En Normandie, la fête commence le 2 janvier et dure deux jours. Le premier jour est appelé « criée des Rois ». Sitôt la nuit, les collines s’illuminent de feux de joie. Maîtres, valets et enfants se livrent à une course échevelée à travers les champs, les bois, les prairies et les plants de pommiers, agitant des baguettes d’osier allumées, appelées Coulines. Ces feux, rappelant la lumière miraculeuse qui guidait les Rois Mages, sont d’un effet fantastique. Pendant cette rapide excursion, ils chantent à gorge déployée de naïfs couplets en patois bas-normand ; puis tout le monde se retire pour souper. C’est le côté sérieux de la fête.

Lorsque arrive le moment de tirer le gâteau, on l’apporte devant le chef de famille qui le découpe en autant de parts qu’il y a de convives, sans oublier la part à Dieu. Il recouvre le tout d’une serviette, fait tourner trois fois le plat d’Orient en Occident, en l’honneur des trois Mages, puis il appelle le plus jeune de la compagnie.

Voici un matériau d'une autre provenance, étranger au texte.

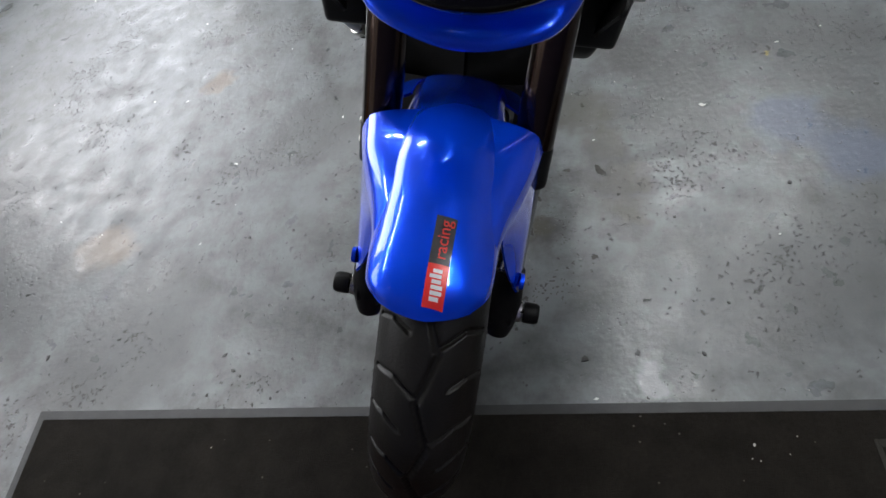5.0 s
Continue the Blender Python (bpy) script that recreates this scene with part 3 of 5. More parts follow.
for s in (-1, 1):
    y = 0.105 * s
    leg = part("fork_leg", tube([fork_p(0.502, y), fork_p(1.0, y)], 0.0272, 28), FORK, bike, "black upside-down fork leg with a painted-in brown sheen")
    part("fork_collar", tube([fork_p(0.498, y), fork_p(0.502, y), fork_p(0.544, y), fork_p(0.548, y)], [0.0262, 0.0282, 0.0282, 0.0272], 28), BLACK, leg)
    part("fork_slider", tube([fork_p(0.34, y), fork_p(0.505, y)], 0.0215, 28), SLIDER, leg, "bright chrome fork slider")
    part("fork_foot", join(tube([fork_p(0.262, y, 0.008), fork_p(0.30, y, 0.006), fork_p(0.335, y, 0.004), fork_p(0.366, y)], [0.018, 0.029, 0.0275, 0.025], 22),
                           drum(0.028, 0.085 * s, 0.125 * s, (0, 0, 0.30), 0.004)), BLACK, leg, "black axle clamp")
    for zz in (0.262, 0.288):
        part("axle_pinch_bolt", bolt((-0.022, y + s * 0.024, zz), 0.006, s, 0.008), STEEL, leg)
    if s < 0:
        for zz in (0.515, 0.54):
            part("pinch_bolt", bolt((fork_x(zz) - 0.01, y + s * 0.0265, zz), 0.005, s, 0.005), STEEL, leg)
    part("axle_end", join(drum(0.017, 0.12 * s, 0.137 * s, FRONT), drum(0.011, 0.137 * s, 0.14 * s, FRONT)), STEEL, bike, "steel axle nut")
    sl = part("axle_slider", lathe([(1e-4, s * 0.139), (0.016, s * 0.139), (0.0168, s * 0.143), (0.0168, s * 0.158), (0.0145, s * 0.163), (0.009, s * 0.163), (0.008, s * 0.156), (1e-4, s * 0.156)], 28, FRONT), BLACK, bike, "black crash bobbin")
    part("slider_bolt", bolt((0, 0.156 * s, 0.30), 0.006, s, 0.006), CHROME, sl)
    # caliper bracket and caliper
    part("caliper_bracket", prism([(0.0, 0.28), (0.01, 0.3), (-0.02, 0.335), (-0.055, 0.362), (-0.1, 0.41), (-0.125, 0.408), (-0.108, 0.375), (-0.075, 0.335), (-0.1, 0.315), (-0.165, 0.288), (-0.182, 0.268), (-0.168, 0.26), (-0.1, 0.288), (-0.04, 0.288)],
                                  0.088 * s, 0.112 * s, 0.004), BLACK, bike, "black caliper bracket")
    part("bracket_bolt", bolt((-0.048, 0.112 * s, 0.312), 0.007, s, 0.007), STEEL, bike)
    cal = part("brake_caliper", join(
        prism([(-0.135, 0.405), (-0.15, 0.41), (-0.166, 0.395), (-0.171, 0.352), (-0.163, 0.342), (-0.165, 0.308), (-0.172, 0.3), (-0.182, 0.276), (-0.178, 0.259), (-0.162, 0.256), (-0.141, 0.27), (-0.135, 0.33)], 0.074 * s, 0.109 * s, 0.005, 3),
        prism([(-0.137, 0.4), (-0.166, 0.395), (-0.172, 0.35), (-0.18, 0.276), (-0.162, 0.26), (-0.141, 0.275)], 0.03 * s, 0.052 * s, 0.006, 2),
        prism([(-0.156, 0.41), (-0.172, 0.395), (-0.182, 0.33), (-0.188, 0.28), (-0.176, 0.276), (-0.168, 0.33)], 0.035 * s, 0.1 * s, 0.005, 2)), CALIPER, bike, "gold four-piston brake caliper")
    part("caliper_arm", prism([(-0.138, 0.413), (-0.152, 0.415), (-0.157, 0.379), (-0.153, 0.334), (-0.156, 0.272), (-0.14, 0.27), (-0.129, 0.353), (-0.132, 0.383)], 0.1 * s, 0.123 * s, 0.0045, 3), CALIPER, cal)
    for cx, cz, r in ((-0.162, 0.372, 0.0125), (-0.168, 0.292, 0.0125)):
        part("piston_cap", lathe([(1e-4, 0.1 * s), (r, 0.1 * s), (r, 0.113 * s), (r * 0.8, 0.117 * s), (r * 0.62, 0.117 * s), (r * 0.55, 0.1145 * s), (1e-4, 0.1145 * s)], 26, (cx, 0, cz)), CALIPER, cal)
    for cx, cz, r in ((-0.128, 0.38, 0.0105), (-0.134, 0.277, 0.0095)):
        part("caliper_boss", drum(r, 0.086 * s, 0.118 * s, (cx, 0, cz), 0.002, 20), CALIPER, cal)
    for cx, cz, d in ((-0.128, 0.38, 0.118), (-0.134, 0.277, 0.118), (-0.17, 0.398, 0.1), (-0.177, 0.266, 0.109)):
        part("caliper_bolt", bolt((cx, d * s, cz), 0.006, s, 0.007), STEEL, cal)
    part("pad_pin", tube([(-0.183, 0.04 * s, 0.36), (-0.183, 0.11 * s, 0.36)], 0.003, 8), STEEL, cal)
    part("bleed_nipple", tube([(-0.135, 0.105 * s, 0.4), (-0.14, 0.108 * s, 0.43)], 0.005, 10), STEEL, cal)
    part("caliper_logo", prism([(-0.14, 0.358), (-0.147, 0.359), (-0.1495, 0.3), (-0.143, 0.299)], 0.1225 * s, 0.1236 * s), MACHINED, cal, "raised bar on the caliper")
    part("brake_hose", tube([(-0.14, 0.106 * s, 0.425), (-0.168, 0.12 * s, 0.475), (-0.198, 0.122 * s, 0.545), (-0.205, 0.114 * s, 0.61), (-0.2, 0.09 * s, 0.68), (-0.215, 0.05 * s, 0.74)], 0.0042, 10),
         material("braided_hose", (0.16, 0.15, 0.12), 0.5, bump=0.4, bump_scale=900), bike, "grey-green brake hose")
    part("hose_fitting", tube([(-0.138, 0.108 * s, 0.415), (-0.148, 0.112 * s, 0.44)], 0.008, 12), STEEL, bike)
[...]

Celui-ci récite le Bénédicité et introduit sa main sous la serviette.
-Pour qui ? demande le maître de la maison ?
-L’enfant répond : pour Dieu ! et tire une part que l’on met de côté pour le premier pauvre qui vient la demander.
Chaque autre part tirée est portée au convive par l’enfant qu’une personne accompagne en tenant, au-dessus du plat, une salière emplie de sel ; probablement pour montrer que celui qui va être roi devra assaisonner toutes ses actions du sel de la sagesse… Tout cela est fort édifiant.

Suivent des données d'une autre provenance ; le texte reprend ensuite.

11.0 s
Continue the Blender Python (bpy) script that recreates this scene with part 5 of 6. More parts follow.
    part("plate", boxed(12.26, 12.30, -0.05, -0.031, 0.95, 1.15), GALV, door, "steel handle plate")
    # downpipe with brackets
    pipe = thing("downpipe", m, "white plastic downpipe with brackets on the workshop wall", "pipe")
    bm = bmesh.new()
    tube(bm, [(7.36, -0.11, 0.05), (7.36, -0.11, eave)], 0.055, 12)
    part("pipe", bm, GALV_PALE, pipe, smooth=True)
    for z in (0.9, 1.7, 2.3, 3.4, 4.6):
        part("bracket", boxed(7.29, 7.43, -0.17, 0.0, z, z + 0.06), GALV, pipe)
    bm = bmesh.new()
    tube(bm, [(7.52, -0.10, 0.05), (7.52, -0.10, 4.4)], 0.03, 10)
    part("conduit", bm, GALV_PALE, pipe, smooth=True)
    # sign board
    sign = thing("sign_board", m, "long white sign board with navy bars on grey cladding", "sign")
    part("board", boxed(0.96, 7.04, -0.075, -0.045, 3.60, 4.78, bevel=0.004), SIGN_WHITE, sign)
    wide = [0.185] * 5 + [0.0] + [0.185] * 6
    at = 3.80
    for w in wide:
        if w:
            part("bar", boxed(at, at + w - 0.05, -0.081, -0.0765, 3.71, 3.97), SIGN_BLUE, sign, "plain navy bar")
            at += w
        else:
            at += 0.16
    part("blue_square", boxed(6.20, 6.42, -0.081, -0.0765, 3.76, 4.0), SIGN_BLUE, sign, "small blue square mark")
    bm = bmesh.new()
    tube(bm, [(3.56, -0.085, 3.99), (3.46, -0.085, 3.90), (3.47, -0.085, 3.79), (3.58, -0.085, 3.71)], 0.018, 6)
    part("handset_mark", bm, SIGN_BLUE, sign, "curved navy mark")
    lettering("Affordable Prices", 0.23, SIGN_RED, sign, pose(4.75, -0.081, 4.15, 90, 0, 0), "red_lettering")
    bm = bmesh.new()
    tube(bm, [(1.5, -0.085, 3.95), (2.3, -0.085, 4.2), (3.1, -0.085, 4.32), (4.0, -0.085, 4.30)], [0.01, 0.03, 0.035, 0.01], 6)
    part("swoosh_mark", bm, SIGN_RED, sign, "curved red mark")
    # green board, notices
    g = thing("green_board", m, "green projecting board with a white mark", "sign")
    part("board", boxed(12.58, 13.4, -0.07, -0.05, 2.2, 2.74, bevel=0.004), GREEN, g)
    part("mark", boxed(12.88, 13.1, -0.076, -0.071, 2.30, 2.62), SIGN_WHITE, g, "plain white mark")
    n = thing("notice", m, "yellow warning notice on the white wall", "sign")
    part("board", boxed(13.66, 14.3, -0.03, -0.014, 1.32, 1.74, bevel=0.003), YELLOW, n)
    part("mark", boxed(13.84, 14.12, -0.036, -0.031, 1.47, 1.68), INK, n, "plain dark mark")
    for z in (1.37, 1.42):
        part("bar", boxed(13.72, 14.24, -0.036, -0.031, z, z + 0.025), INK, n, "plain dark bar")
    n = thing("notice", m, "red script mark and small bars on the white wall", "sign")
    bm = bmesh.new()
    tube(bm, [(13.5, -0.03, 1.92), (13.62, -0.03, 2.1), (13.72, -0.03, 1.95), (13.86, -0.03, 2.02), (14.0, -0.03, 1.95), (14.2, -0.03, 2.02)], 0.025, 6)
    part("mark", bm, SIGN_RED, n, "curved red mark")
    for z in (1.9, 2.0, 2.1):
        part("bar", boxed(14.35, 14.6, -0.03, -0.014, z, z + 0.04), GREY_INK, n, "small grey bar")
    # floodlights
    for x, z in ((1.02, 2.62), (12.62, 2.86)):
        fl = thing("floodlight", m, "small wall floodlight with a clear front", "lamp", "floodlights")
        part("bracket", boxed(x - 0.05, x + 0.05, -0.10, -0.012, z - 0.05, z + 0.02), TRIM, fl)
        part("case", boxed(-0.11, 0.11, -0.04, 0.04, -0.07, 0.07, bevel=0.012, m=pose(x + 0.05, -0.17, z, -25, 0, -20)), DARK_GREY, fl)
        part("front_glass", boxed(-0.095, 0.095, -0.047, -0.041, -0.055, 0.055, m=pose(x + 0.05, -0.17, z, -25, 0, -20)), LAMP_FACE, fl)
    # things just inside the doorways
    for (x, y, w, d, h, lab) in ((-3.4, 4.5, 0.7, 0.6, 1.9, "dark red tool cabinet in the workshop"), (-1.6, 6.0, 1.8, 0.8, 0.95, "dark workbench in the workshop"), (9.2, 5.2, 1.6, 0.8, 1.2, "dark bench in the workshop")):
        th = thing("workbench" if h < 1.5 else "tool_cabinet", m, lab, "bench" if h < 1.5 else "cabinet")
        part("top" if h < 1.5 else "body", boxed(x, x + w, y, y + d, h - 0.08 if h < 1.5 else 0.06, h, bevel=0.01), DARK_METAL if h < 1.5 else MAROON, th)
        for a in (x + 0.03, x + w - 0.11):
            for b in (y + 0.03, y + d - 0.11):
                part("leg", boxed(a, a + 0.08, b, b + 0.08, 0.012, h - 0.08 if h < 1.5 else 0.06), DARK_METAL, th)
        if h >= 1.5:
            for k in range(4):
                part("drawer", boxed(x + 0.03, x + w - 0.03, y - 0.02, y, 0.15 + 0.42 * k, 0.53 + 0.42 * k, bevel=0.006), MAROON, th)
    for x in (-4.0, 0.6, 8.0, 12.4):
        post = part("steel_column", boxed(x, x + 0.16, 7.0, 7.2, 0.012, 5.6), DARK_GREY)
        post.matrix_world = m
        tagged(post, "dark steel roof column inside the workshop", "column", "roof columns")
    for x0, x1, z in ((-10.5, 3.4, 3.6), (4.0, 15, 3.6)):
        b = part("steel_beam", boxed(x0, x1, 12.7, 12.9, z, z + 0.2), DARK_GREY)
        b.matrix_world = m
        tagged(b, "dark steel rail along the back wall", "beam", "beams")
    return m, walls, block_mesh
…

Partout on retrouve cette part à Dieu, ou part du pauvre, détachée du festin, tirée la première du gâteau et donnée au pauvre qui vient la réclamer à la porte en chantant une chanson de circonstance qui varie suivant les localités. Quelques-unes de ces chansons sont suppliantes, par exemple :

Nous sommes d’un pays étrange
Venus en ce lieu,
Pour demander à qui mange
La part du bon Dieu.

D’autres frisent la menace, mais toutes se rapprochent sur un point : la Charité.


La part du pauvre, gravure XIXe siècle.

C’est surtout dans les maisons d’éducation que se conserve la tradition des fêtes joyeuses. Les Jésuites donnent à la fête des Rois dans leurs collèges, une solennité particulière.

Jésuites de Montréal (Québec) en 1857 (site archivesjesuites.ca)

Au réfectoire, chaque table ayant élu son roi par la voie du sort…de la fève, il suit de là qu’une pluie de royautés s’est abattue sur la maison en moins d’un quart d’heure. Il n’y a cependant qu’une couronne ; à qui la donner ?

Voici comment l’on procède. Un nouveau gâteau, avec la fève, est préparé, autour duquel se réunissent, pour se le partager, les rois élus, candidats inquiets à la monarchie. Et celui à qui tombe la fève, perle rustique d’une couronne éphémère, celui-là est proclamé… le Roi des Rois, Rex Regina. Alors, oh ! alors ! pour le roi des rois, quelle allégresse, quel triomphe, quelles franches acclamations de tout un peuple, ses condisciples, ses amis.

Le roi des rois est hissé sur le pavois, les rois subalternes prêtent leurs épaules de quinze ans pour promener sur sa Sédia (2) leur jeune monarque. Des hourrahs l’accueillent sur tous le parcours.

J’ignore si un sceptre arme son bras, ou si un laurier ceint son front juvénile, mais ce que je sais, c’est que le nouveau roi reçoit du Recteur le pouvoir de lever toutes les punitions !
Puis vient le jour à son déclin qui annonce la fin de cette gracieuse royauté d’un jour, laquelle on ne manquerait pas de punir si elle se dissipait à l’étude ou causait au dortoir.

F. JAMAIN, C :. Charron D :.:.


François JAMAIN en 1894.

(1) Nous n’avons pas trouvé la signification de « capters ». Un boulanger ou un pâtissier peut-il éclairer les lecteurs ?

(2) la Sedia (chaise, en latin) était la chaise à porteur où était assis le pape lors de certaines cérémonies solennelles. Ici, c’est la simple chaise du réfectoire qui est élevée par les jeunes gens, comme s’il s’agissait d’une chaise de cérémonie.